01 March 2007

Perhaps I'm Just Losing It, Too


About a year ago this month, I read American poet Sylvia Plath's only novel The Bell Jar. I'd heard of it before, but I was really exposed to the story of Sylvia Plath and Ted Hughes through a Senior Seminar paper done by a girl who actually sat in front of me in chapel. Her paper was on Ted Hughes' poem "Daffodils", which is a reminiscent look at the early stages of Hughes' and Plath's marriage, in the days where they were simply struggling poets - not estranged lovers that crumbled apart piece by piece.

The book is a semi autobiographical look at Plath's life and struggles with mental illness. The novel is told through the eyes of protagonist Esther Greenwood, and it deals with time that she spent as a magazine intern in New York City, the development of her views on morality, writing, and reality, her first descent into madness, and her subsequent stay in a mental hospital.

The second I finished reading this book, I really wanted to flip it around and start again. It's a tragic story, really, especially viewed in light of Plath's eventual suicide, but her manner of storytelling makes you forget all that. It's quite a comic novel, as Esther's cynical and witty remarks have you seeing through her eyes. This trait - this high level of identification - also makes her "crack-up" seem completely rational and sensible. You see the world as she sees it - through the bell jar - and you forget that it's not supposed to look this way. Plath expertly lures you into believing that this is what reality looks like, since it's Esther's piece of "reality."

Really, it's hard to convey my love for this book. If you've never given it a look, I suggest you find a copy.
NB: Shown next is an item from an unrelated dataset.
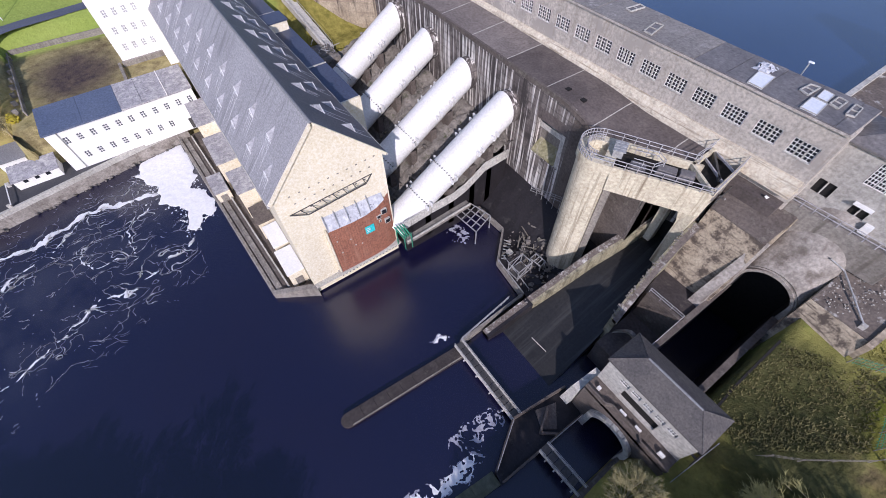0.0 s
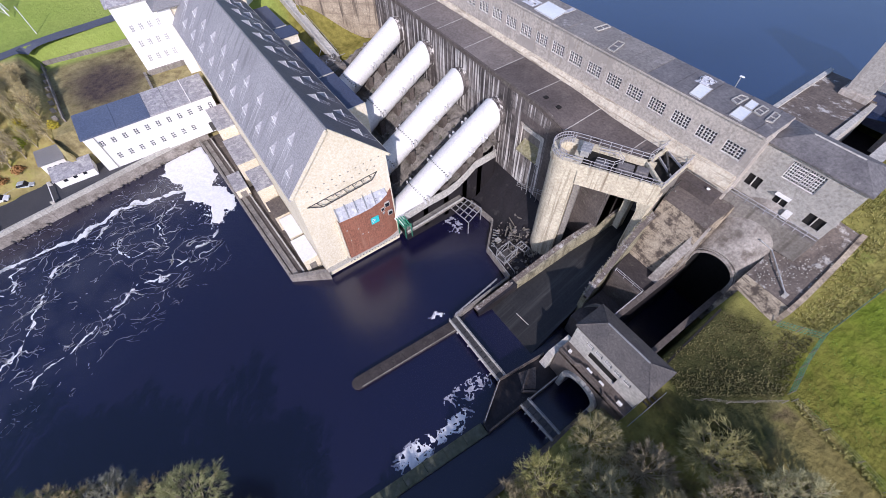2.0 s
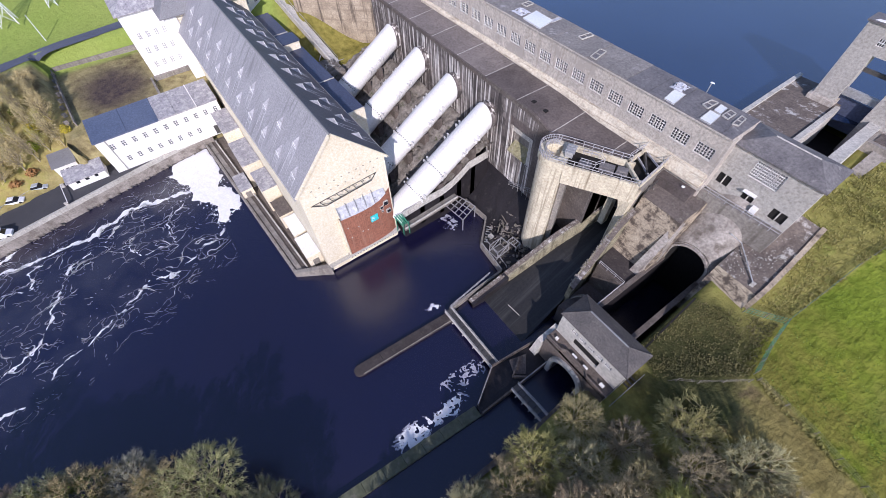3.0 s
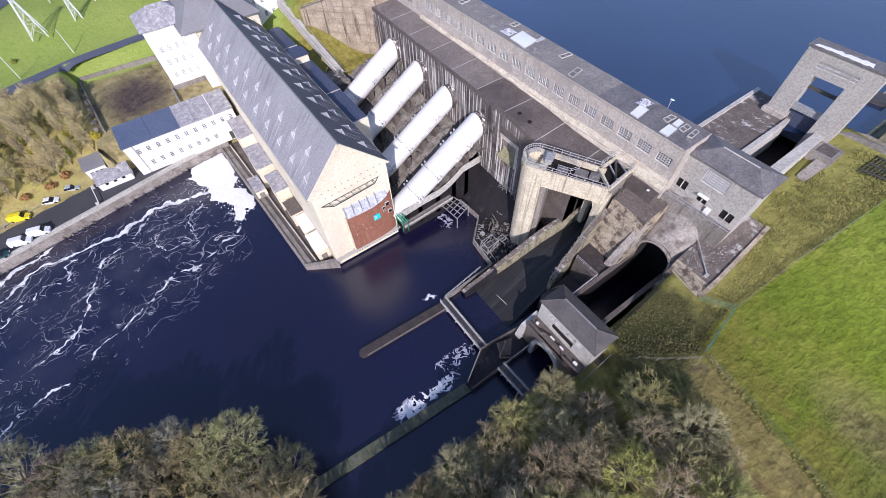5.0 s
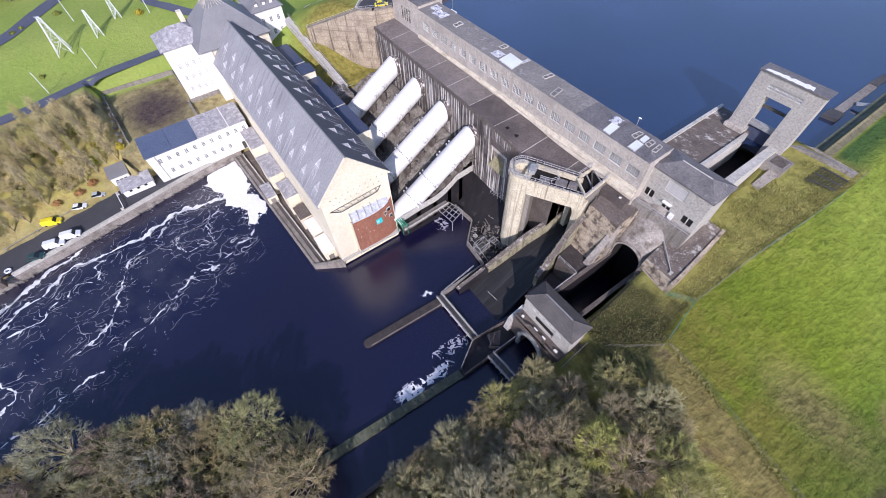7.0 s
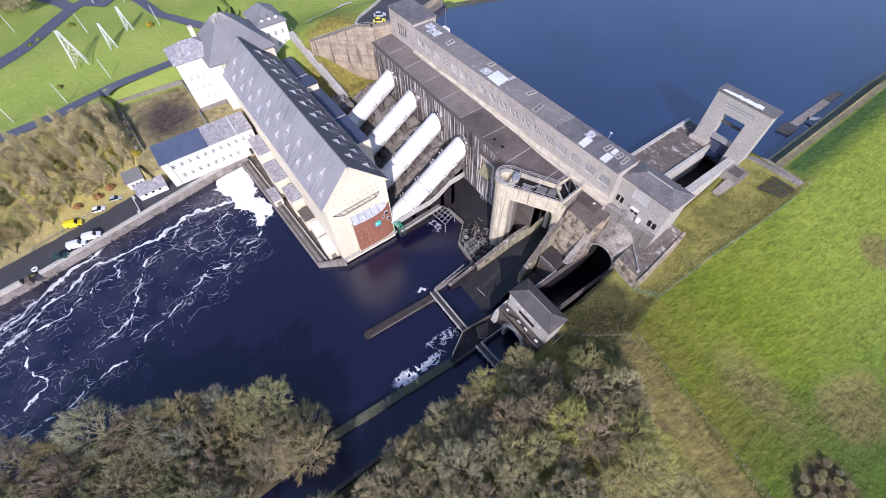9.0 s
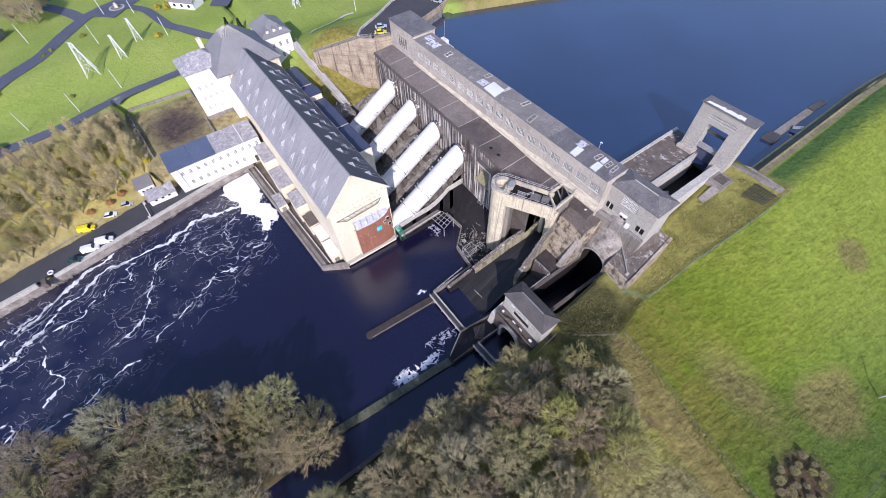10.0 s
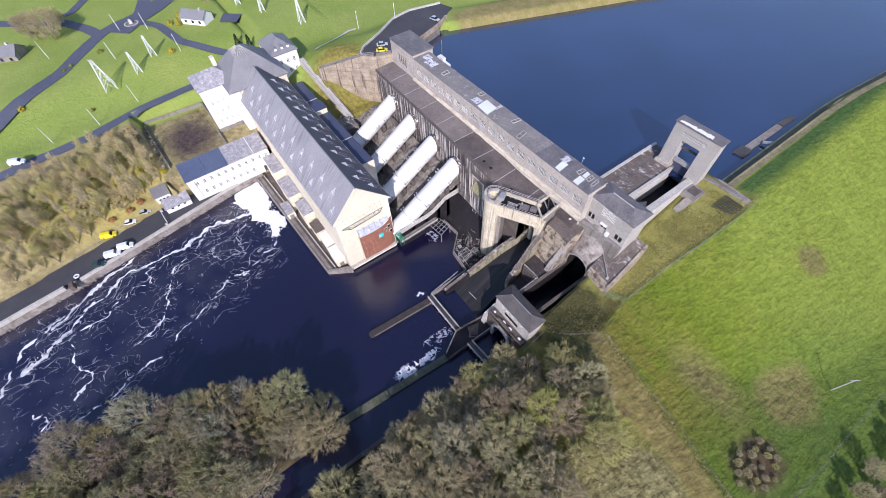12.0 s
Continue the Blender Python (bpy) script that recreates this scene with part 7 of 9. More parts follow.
# ---- lower lock: channel, vault, side walls ----
lk = thing("lower_lock", (50, 48, 0), "deep dark lock channel between concrete copings", "lock", kind="structure")
for x0, x1 in ((46.5, 47.2), (53.6, 54.4)):
    part("channel_wall", box(mesh(), x0, x1, 37.6, 57.6, -5, 11.5), M["wet_and_recess"], lk, "wet channel wall painted black for its depth")
    for k in range(8):
        part("coping_stone", box(mesh(), x0 - 0.05, x1 + 0.05, 37.6 + 2.5 * k, 40.06 + 2.5 * k, 11.5, 12.1), M["stain_and_shade"], lk)
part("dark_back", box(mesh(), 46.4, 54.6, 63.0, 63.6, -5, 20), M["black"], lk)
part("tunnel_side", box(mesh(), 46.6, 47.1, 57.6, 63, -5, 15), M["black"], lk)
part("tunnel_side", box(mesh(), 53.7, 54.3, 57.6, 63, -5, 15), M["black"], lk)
CXV, RV = 50.4, 3.35
def vault_ring(y, zc, r, n=14):
    return [(CXV - r * math.cos(math.pi * i / n), y, zc + r * math.sin(math.pi * i / n)) for i in range(n + 1)]
bm = mesh()
# sloping outer shell from the arch rim up to the gate house wall
rings = []
for k in range(6):
    t = k / 5
    y, zc = 57.6 + 5.0 * t, 14.6 + 8.8 * t
    r = vault_ring(y, zc, 4.1)
    rings.append([(CXV - 4.1, y, 8)] + r + [(CXV + 4.1, y, 8)])
loft(bm, rings, closed=False)
smooth_shade(part("vault", mended(bm), M["vault"], lk, "grey concrete vault over the lock mouth"))
bm = mesh()
loft(bm, [[(CXV - RV, 57.55, 8)] + vault_ring(57.55, 14.6, RV) + [(CXV + RV, 57.55, 8)], [(CXV - 4.1, 57.5, 8)] + vault_ring(57.5, 14.6, 4.1) + [(CXV + 4.1, 57.5, 8)]], closed=False)
loft(bm, [[(CXV - RV, 57.55, 8)] + vault_ring(57.55, 14.6, RV) + [(CXV + RV, 57.55, 8)], [(CXV - RV, 63.2, 8)] + vault_ring(63.2, 14.6, RV) + [(CXV + RV, 63.2, 8)]], closed=False)
part("arch_rim", mended(bm), M["vault"], lk)
for k in range(9):
    a = math.pi * (k + 0.015) / 9
    b = math.pi * (k + 0.985) / 9
    q = lambda an, r, y: (CXV - r * math.cos(an), y, 14.6 + r * math.sin(an))
    part("voussoir", loft(mesh(), [[q(a, 3.4, 57.25), q(a, 3.85, 57.25), q(a, 3.85, 57.6), q(a, 3.4, 57.6)], [q((a + b) / 2, 3.4, 57.25), q((a + b) / 2, 3.85, 57.25), q((a + b) / 2, 3.85, 57.6), q((a + b) / 2, 3.4, 57.6)], [q(b, 3.4, 57.25), q(b, 3.85, 57.25), q(b, 3.85, 57.6), q(b, 3.4, 57.6)]]), M["vault"], lk)
# right side blocks
rb = thing("wing_block", (58, 58, 12), "stepped board-marked concrete wing block beside the lock", "wall", kind="structure")
part("sloping_tier", loft(mesh(), [[(54.4, 53.2, 9), (61.0, 52.6, 9), (60.2, 68.8, 9), (54.4, 68.8, 9)], [(54.4, 57.2, 18.6), (61.4, 56.4, 19.0), (60.4, 68.8, 25.6), (54.4, 68.8, 26.0)]]), M["boarded"], rb)
part("tier_top", prism(mesh(), [(54.45, 57.3), (61.35, 56.5), (60.35, 68.7), (54.45, 68.7)], [18.4, 18.8, 25.3, 25.7], [18.78, 19.18, 25.7, 26.1]), M["rubble_top"], rb)
bm = mesh()
loft(bm, [[(x, y, 8), (x + 0.8, y, 8), (x + 0.7, y, z), (x, y, z)] for x, y, z in ((61.2, 55.8, 19.1), (61.2, 58.0, 20.4), (61.0, 61.0, 22.0), (60.7, 65.0, 24.0), (60.3, 68.8, 26.0))])
part("curved_wing", mended(bm), M["streaky"], rb, "curved buff wing wall")
pipe = thing("drain_pipe", (57, 59, 23), "long pale pipe lying on the rubble terrace", "pipe")
part("pipe_run", tube(mesh(), (52.4, 60.0, 23.0), (54.4, 60.9, 21.9), 0.1, 8), M["steel"], pipe)
part("pipe_run", tube(mesh(), (54.4, 60.9, 21.9), (59.8, 57.4, 19.8), 0.1, 8), M["steel"], pipe)
part("pipe_end", box(mesh(), 59.5, 60.1, 57.1, 57.7, 19.0, 19.95), M["pale"], pipe)
rng = random.Random(21)
bm = mesh()
for _ in range(200):
    x, y = rng.uniform(54.8, 61), rng.uniform(57.4, 64)
    s = rng.uniform(0.04, 0.13)
    z = 18.9 + 5.0 * (y - 57) / 7.5
    bmesh.ops.create_icosphere(bm, subdivisions=1, radius=1, matrix=Matrix.Translation((x, y, z)) @ Matrix.Diagonal((s, s, s * 0.6, 1)))
tagged(part("terrace_rubble", bm, M["pale"]), "scattered pale rubble on the wing block", "rubble", kind="stuff")

# ---- lock house over the tail gate ----
lh = thing("lock_house", (51, 35, 5), "pale rendered lock gate house with a hipped slate roof", "building")
bm = mesh()
wall_openings(bm, (44.9, 32.5, 8.6), (1, 0, 0), 12.8, 6.4, [(3.5, 8.8, 1.0, 3.2)] + [(2.4 + 1.75 * i, 3.7 + 1.75 * i, 3.9, 5.0) for i in range(5)], 0.35, (0, 1, 0))
box(bm, 44.9, 57.7, 33.2, 37.9, 6, 15.0)
box(bm, 44.9, 45.2, 32.52, 33.2, 6, 15.0)
box(bm, 57.4, 57.7, 32.52, 33.2, 6, 15.0)
part("wall", mended(bm), M["pale"], lh)
part("slot", box(mesh(), 48.4, 53.7, 32.85, 32.95, 9.6, 11.8), M["black"], lh, "long dark opening")
for i in range(5):
    a = 44.9 + 2.4 + 1.75 * i
    fr = mesh()
    for k in range(5):
        box(fr, a + k * 0.325 - 0.04, a + k * 0.325 + 0.04, 32.6, 32.7, 12.5, 13.6)
    for k in range(3):
        box(fr, a, a + 1.3, 32.61, 32.69, 12.5 + 0.55 * k - 0.04, 12.5 + 0.55 * k + 0.04)
    w = part("window", fr, M["white"], lh)
    part("pane", box(mesh(), a, a + 1.3, 32.66, 32.68, 12.5, 13.6), M["glass"], w)
part("roof", hip_roof(mesh(), 44.7, 57.9, 32.3, 38.1, 15.2, 1.9, 2.9, over=0.12), M["dark_slate"], lh)
part("ridge_cap", tube(mesh(), (47.6, 35.2, 17.05), (55.0, 35.2, 17.05), 0.16, 6), M["slate"], lh)
for x, y in ((44.7, 32.3), (57.9, 32.3), (57.9, 38.1), (44.7, 38.1)):
    part("hip_cap", tube(mesh(), (x, y, 15.3), (47.6 if x < 50 else 55.0, 35.2, 17.05), 0.10, 6), M["dark_slate"], lh)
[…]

Since reading it, I've also stumbled across (read: was assigned in various literature courses - see, I really do learn things!) a few short stories that remind me of the feel of The Bell Jar, whether from content, style, or some combination of both. The first one I encountered was British writer Doris Lessing's "To Room Nineteen." It is the story Susan Rawlings, a woman who rents a hotel room in order to escape from the pressures and discontentment of her life as a wife, mother of four, and homemaker. She visits the room daily, and it destroys her relationships with her husband and children. She becomes absolutely dependent on the room, and eventually kills herself.

Nineteenth century American author Charlotte Perkins Gilman used her short story "The Yellow Wallpaper" as a way to fight the misguided ways that mentally ill women were treated in the nineteenth century. It is a first-person narrative drawn from Gilman's own fight with postpartum depression and her subjection to Weir Mitchell's "rest cure". The narrator is a woman who has been diagnosed with a form of hysteria (the blanket ailment for women with any sort of mental illness) and put on the rest cure. The lack of activity and human contact drives her to begin seeing patterns in the wallpaper. Eventually, her mind morphs this into a woman trapped by the pattern. At the end of the story, she has lost all rational thought and assumed the identity of the woman who has escaped the wallpaper. Through the duration of the story, the reader is given little hints at the woman's further deterioration - lapses in consciousness, verbal ironies, and the like.

Note: Although Gilman did overcome her postpartum depression (despite the rest cure), she, like Plath, ended her own life.

Each of these stories has had me completely entranced. I've loved every line of them, and I regretted the completion of each one.

So what exactly is it that fascinates me about these intimate looks into the breakdown of reality? I've begun to worry just a smidgen - I can't get enough literature about women going crazy (I believe I'm headed for Kate Chopin's The Awakening next). Perhaps it's just a testament to the skill of these writers, because every step in that journey away from reality seems perfectly innocuous and reasonable. The wit and candidness of The Bell Jar, the social commentary and coherently irrational thought of "To Room Nineteen," and the beautiful use of imagery and foreshadowing in "The Yellow Wallpaper" show that these "cracked" women have the ability to be amazing, amazing writers.

But on the other hand, perhaps I'm just losing it, too.